By KATHRYN CANAVAN, Gannett Specialty Publications
Haven’t begun your hunt for holiday presents? No reason to cry or pout. Tips from shopping experts can help you get your Christmas or Kwanzaa on.
Here’s a field guide to getting in and out of the mall with something decent without dinging your budget:
Research online before you hit the mall. Without ever leaving your armchair, you can nail deals on retailers’ web sites. Some sites offer helpful features too. J. C. Penney’s site, JCP.com, has a “know before you go” feature that allows shoppers to pump in their zip codes and learn how many of a certain item are left at their local store.
Treat shopping as a reconnaissance mission. Don’t give yourself time to get caught up in the holiday trappings unless you have unlimited cash. Bring a list; get what you need, and then get out.
“The holiday season can be make-or-break for the retailers, but it can be make-or-break for you, too,” says Gail Cunningham of the National Foundation for Credit Counseling.
Stick to your list. Don’t feel like the Grinch if you make a list and whittle it twice because the average shopper will spend $688 on all his gifts combined this year, according to the National Retail Federation, Besides, 42 percent of consumers still have at least one unopened holiday gift from last year in the back of their closet, according to Visa’s 2010 gift-giving survey.
Come prepared. If you are searching for specific advertised items, take the complete ad with you so you can show the salesperson the exact item and price. Or use apps that send coupons and ads directly to your mobile phone.
Start a new holiday tradition – haggling. About 74 percent of consumers have negotiated prices everywhere from department stores to discount stores, and they’re successful about three-quarters of the time, says C. Britt Beemer of America’s Research Group.
Consider teaming up with others to give one big present.
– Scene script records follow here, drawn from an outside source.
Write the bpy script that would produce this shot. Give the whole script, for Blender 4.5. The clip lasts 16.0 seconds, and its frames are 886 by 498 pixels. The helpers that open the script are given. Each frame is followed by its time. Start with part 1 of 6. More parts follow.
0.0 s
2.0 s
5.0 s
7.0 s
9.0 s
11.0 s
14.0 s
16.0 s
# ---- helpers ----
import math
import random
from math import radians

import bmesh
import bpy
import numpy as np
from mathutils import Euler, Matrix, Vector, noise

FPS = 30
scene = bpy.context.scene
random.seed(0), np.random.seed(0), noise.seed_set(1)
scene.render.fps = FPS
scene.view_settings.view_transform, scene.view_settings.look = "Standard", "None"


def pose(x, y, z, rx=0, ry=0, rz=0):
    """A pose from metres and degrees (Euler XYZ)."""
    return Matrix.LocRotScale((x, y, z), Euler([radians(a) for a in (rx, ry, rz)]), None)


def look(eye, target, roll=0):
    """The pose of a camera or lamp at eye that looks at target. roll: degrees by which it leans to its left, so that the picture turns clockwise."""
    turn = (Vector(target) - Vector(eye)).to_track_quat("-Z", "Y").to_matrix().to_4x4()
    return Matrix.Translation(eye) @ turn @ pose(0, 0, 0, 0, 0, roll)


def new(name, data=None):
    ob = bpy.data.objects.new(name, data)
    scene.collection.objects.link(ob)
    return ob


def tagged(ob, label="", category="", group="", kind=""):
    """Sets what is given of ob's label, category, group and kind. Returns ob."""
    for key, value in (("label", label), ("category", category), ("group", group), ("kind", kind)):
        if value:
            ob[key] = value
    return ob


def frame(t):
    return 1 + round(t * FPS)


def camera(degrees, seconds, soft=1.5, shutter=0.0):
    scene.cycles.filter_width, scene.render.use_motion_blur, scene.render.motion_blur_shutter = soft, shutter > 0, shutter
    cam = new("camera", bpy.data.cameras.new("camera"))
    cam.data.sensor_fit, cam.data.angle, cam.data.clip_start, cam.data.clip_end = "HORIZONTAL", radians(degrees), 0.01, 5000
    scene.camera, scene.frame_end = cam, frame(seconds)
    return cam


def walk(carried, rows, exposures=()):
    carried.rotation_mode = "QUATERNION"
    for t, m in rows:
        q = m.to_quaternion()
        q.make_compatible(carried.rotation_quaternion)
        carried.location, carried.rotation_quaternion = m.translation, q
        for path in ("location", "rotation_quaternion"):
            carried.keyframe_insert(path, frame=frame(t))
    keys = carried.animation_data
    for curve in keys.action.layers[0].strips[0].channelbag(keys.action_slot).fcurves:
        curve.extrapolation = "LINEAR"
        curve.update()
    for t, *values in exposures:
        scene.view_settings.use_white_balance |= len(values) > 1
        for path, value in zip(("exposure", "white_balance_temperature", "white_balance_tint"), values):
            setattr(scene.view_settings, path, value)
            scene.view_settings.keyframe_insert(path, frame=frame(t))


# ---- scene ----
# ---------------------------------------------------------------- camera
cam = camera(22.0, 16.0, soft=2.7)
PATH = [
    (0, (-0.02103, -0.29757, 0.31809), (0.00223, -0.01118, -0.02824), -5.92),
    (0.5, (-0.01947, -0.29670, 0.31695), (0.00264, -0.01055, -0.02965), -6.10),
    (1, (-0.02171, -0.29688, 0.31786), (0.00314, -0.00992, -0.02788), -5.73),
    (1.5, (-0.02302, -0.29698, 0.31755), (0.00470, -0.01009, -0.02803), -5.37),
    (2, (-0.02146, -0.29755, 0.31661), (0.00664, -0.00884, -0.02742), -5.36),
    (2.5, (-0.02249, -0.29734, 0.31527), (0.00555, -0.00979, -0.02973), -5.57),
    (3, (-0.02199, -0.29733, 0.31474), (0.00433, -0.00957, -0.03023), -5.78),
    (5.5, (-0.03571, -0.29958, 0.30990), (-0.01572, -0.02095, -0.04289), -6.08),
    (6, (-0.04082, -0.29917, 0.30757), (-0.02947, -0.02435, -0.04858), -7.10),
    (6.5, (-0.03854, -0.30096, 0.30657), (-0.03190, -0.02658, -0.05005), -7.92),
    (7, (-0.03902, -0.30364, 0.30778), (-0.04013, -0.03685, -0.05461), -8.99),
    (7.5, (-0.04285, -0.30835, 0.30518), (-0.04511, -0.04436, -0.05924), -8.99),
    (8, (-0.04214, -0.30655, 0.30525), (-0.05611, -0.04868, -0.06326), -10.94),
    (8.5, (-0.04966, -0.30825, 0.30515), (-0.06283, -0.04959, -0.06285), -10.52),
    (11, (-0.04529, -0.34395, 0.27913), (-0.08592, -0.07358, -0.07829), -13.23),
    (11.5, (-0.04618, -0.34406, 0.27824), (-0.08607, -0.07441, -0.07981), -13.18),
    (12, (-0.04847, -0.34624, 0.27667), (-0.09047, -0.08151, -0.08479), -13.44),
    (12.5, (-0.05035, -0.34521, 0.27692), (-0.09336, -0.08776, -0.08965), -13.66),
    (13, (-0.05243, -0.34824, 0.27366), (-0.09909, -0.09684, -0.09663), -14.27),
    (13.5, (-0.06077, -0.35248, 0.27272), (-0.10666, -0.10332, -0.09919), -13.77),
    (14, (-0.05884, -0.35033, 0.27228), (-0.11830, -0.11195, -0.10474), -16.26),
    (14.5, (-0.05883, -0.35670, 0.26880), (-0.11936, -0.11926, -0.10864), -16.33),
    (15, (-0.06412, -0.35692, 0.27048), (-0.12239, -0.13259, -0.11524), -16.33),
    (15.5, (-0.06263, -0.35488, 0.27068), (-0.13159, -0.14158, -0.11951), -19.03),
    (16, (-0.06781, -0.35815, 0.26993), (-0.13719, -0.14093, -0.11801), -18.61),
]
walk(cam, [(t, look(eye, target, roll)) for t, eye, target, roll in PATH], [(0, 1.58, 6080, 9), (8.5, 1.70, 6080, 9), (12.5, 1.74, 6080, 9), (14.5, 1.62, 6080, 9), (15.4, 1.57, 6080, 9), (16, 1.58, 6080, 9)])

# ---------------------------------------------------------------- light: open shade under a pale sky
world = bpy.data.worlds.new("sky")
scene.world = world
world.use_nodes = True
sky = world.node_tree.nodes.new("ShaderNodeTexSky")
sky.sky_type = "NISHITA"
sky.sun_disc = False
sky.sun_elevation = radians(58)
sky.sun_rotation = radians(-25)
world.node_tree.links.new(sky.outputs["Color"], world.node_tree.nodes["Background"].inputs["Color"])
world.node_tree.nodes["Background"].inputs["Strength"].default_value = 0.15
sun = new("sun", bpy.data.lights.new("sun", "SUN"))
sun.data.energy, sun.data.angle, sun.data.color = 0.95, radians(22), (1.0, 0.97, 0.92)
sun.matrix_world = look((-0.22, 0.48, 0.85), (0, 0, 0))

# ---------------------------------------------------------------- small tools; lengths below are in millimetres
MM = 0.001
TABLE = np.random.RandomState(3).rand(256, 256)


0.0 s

This year’s best bet is the TV. They’re selling for less than comparable models did last year, Beemer says, and 40-to-42-inch flat screens have dropped to mass-market prices of $499 or under.
Get practical. One of the most prevalent gifts this year will be the $20 gift card to a restaurant or grocery store, Beemer predicts. He says gift-givers and recipients are seeking practical gifts.
Be flexible. Retailers are working with leaner inventories this year, so there is no guarantee that your first-choice gifts will still be on the shelves, says Kathy Grannis of the National Retail Foundation. The silver lining: there will be sales aplenty, she says.
Luxe necessities: Hitha Prabhakar, retail analyst with The Style File Group, says sure bets for gift-givers are what she calls “the new necessities” – smart phones, iPads, high-end yoga pants, premium jeans and other staples that giftees would eventually buy for themselves.
Gift card? Tchotchke? Gift card is the correct answer. Gift cards are a quick and easy choice for the relative you don’t know very well, says Joel Waldfogel, the University of Minnesota economics prof who wrote Scroogenomics. One thing his studies showed: “When I buy for me, I get the right stuff. When you buy for me, you typically get the wrong stuff, stuff I don’t really want.” His RX: Give a gift card so your recipient can buy something that really thrills him or buy a charity gift card.
For the person who has everything: Buy him a charity gift card for as little as $10 plus a nominal processing fee at Tis Best.org or CharityNavigator.org. Your friend will feel like Mr. Moneybags and get the joy of choosing from hundreds of charities in need of help, people in need will get a boost, and you’ll get a sweet tax deduction.